What is genuinely verified by the test suite

✅ TS plugin → bridge ws roundtrip (plugins/plugin-ainex/test/).
✅ Bridge unified contract (tests/bridge/test_unified_contract.py).
✅ Camera snapshot returns a valid PNG with width/height (tests/bridge/test_camera_snapshot*.py).
✅ Walk commands change DemoEnv joint state and the head render changes (tests/bridge/test_camera_snapshot_mujoco.py).
✅ Yaw command rotates the robot >150° in 2.5 s, head render diff → 100% pixels changed (scripts/evidence_turn_180.py + evidence/).
✅ Joystick mode (walk.set / walk.command) and trained mode (policy.start / policy.tick) both work over the same protocol (tests/bridge/test_two_modes.py).
✅ Manual command preempts an active policy (tests/bridge/test_two_modes.py).
✅ ArUco detection + 6-DoF pose recovery against real MuJoCo renders (tests/perception/test_aruco_bridge_integration.py).
✅ Text-conditioned command parser routes chat phrases to skills (tests/rl/test_text_conditioned_pipeline.py).
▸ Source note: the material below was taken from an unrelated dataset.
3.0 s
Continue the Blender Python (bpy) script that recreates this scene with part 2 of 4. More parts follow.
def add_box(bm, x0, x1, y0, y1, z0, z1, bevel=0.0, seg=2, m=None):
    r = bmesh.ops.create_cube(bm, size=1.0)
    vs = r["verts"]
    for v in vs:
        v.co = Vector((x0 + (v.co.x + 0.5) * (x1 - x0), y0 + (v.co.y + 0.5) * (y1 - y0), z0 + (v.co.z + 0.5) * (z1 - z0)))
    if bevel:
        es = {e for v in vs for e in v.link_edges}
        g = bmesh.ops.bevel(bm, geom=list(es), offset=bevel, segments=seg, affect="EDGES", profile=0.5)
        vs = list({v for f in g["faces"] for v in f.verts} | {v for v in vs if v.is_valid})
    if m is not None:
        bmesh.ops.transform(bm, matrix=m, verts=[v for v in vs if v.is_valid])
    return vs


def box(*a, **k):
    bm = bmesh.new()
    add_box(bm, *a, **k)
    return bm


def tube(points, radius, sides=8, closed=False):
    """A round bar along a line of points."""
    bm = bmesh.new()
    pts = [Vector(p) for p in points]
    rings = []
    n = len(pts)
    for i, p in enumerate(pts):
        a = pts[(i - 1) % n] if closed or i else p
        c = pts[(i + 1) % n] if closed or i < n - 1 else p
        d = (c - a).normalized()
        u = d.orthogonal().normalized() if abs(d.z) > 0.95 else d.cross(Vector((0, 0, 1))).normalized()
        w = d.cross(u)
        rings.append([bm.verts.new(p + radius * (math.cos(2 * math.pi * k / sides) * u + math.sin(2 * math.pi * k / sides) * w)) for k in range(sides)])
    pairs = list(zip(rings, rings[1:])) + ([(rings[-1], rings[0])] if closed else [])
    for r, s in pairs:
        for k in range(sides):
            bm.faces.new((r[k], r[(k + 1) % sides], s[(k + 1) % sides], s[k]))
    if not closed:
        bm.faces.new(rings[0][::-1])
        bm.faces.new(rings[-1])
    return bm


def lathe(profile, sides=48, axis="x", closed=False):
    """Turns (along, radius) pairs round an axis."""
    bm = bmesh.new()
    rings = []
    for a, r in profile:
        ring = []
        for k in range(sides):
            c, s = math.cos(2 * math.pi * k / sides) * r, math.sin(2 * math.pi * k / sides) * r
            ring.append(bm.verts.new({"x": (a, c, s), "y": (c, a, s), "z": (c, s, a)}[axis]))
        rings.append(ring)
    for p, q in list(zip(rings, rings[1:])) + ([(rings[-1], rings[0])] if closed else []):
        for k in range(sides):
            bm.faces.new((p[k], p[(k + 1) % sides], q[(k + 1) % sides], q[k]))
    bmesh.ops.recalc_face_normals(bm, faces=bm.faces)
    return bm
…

What still needs physical hardware to verify

The bridge contract is the same for sim and real. The remaining unknowns require the AiNex to actually be on:

Real motor PD response under the bezier gait (the sim gait controller is provisional, not the tuned Hiwonder one).
Obsbot v4l2 enumeration on your specific host (try --camera-device 0 first; if no frame, try 1, 2, …).
Real-robot yaw measurement source. The evidence script reads DemoEnv.get_robot_yaw() in sim; on hardware you need an IMU, external ArUco tracker, or motion capture.
Camera intrinsics for the Obsbot (run the calibration block above once, save the YAML, point the perception pipeline at it).
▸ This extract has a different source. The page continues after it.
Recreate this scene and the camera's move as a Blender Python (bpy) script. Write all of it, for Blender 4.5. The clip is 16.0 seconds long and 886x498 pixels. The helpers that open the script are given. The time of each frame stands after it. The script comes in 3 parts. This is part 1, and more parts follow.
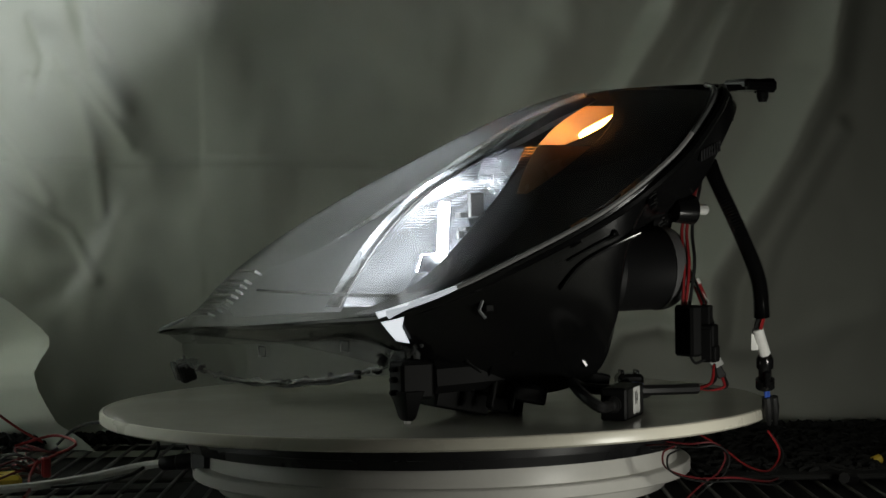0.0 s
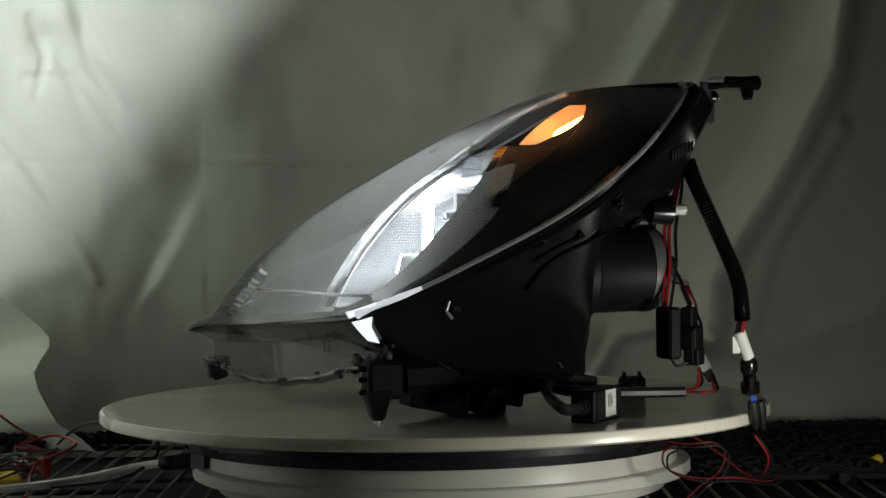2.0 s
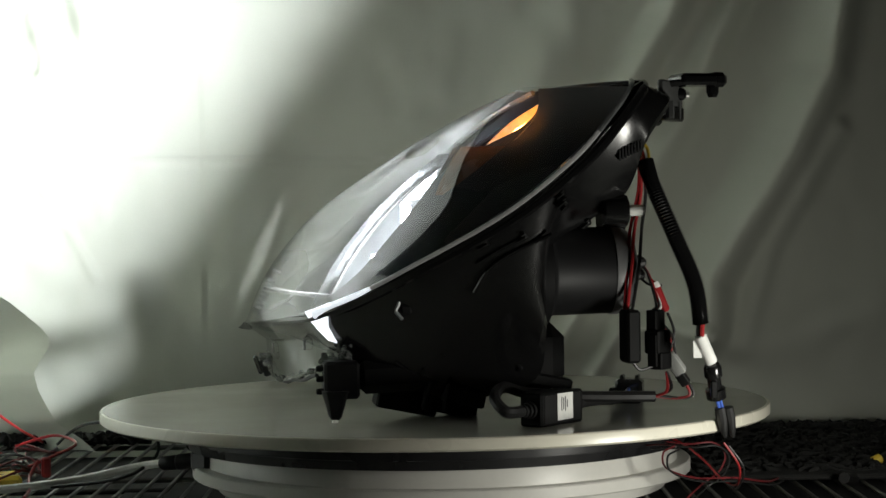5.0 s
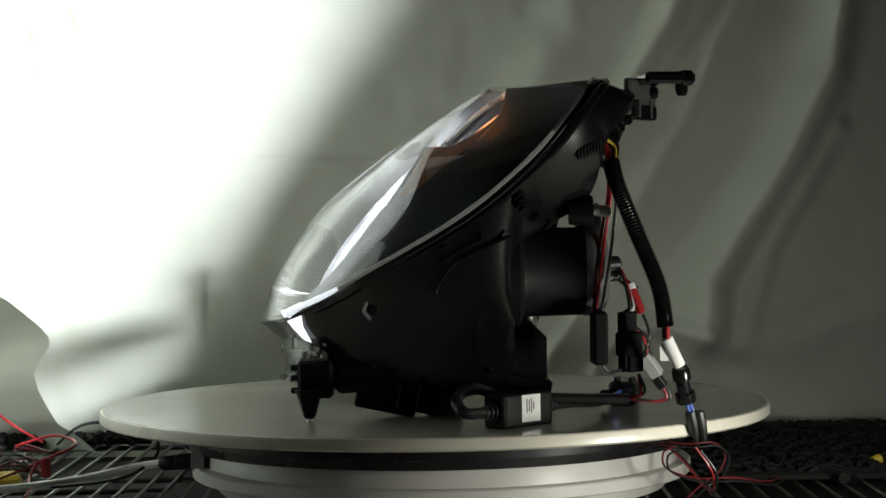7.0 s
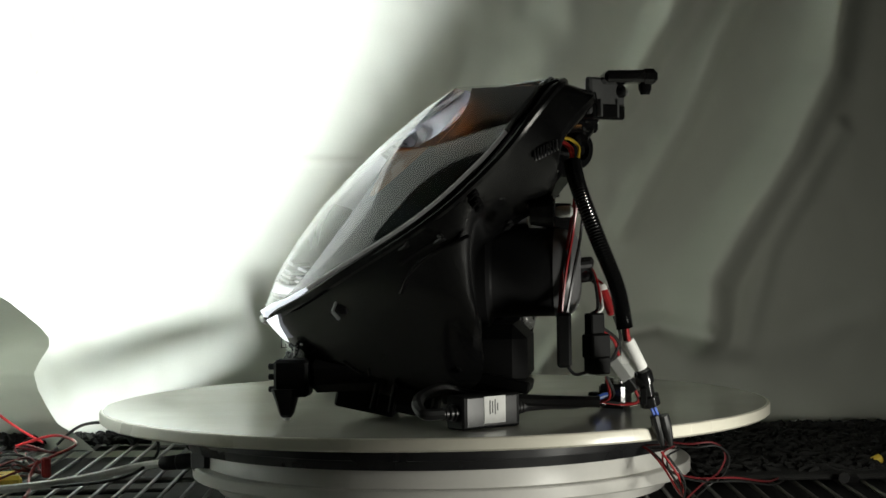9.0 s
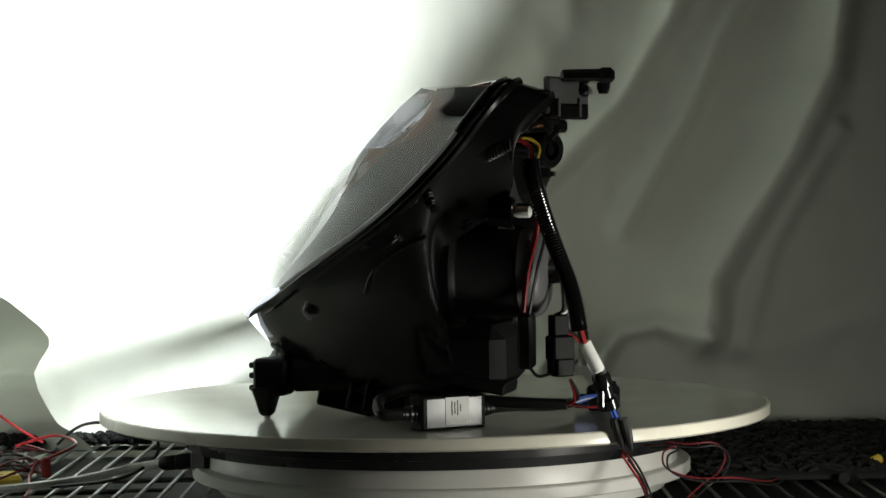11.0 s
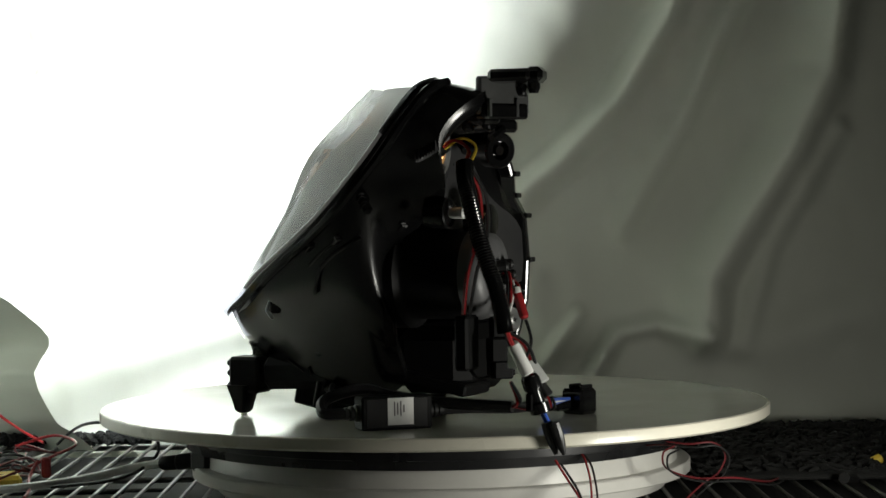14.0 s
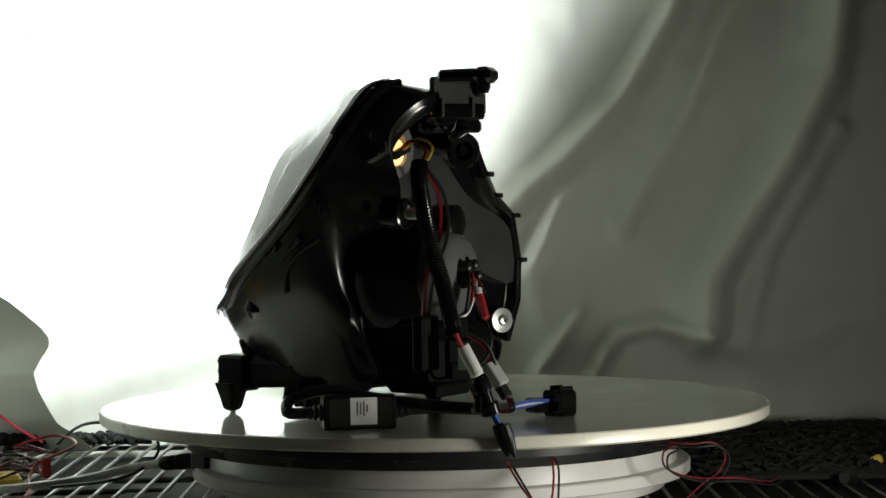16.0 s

Future work surfaced by this round

Native bezier-gait → MuJoCo joint targets is not tuned for the real AiNex servo dynamics. Replace with the trained RL walk policy checkpoint once it lands.
The bridge has no PTZ control for Obsbot; add an obsbot.set command or expose head.set semantics through the Obsbot SDK.
camera.frame streaming (vs. snapshot polling) for higher fps over the bridge — currently the plugin polls.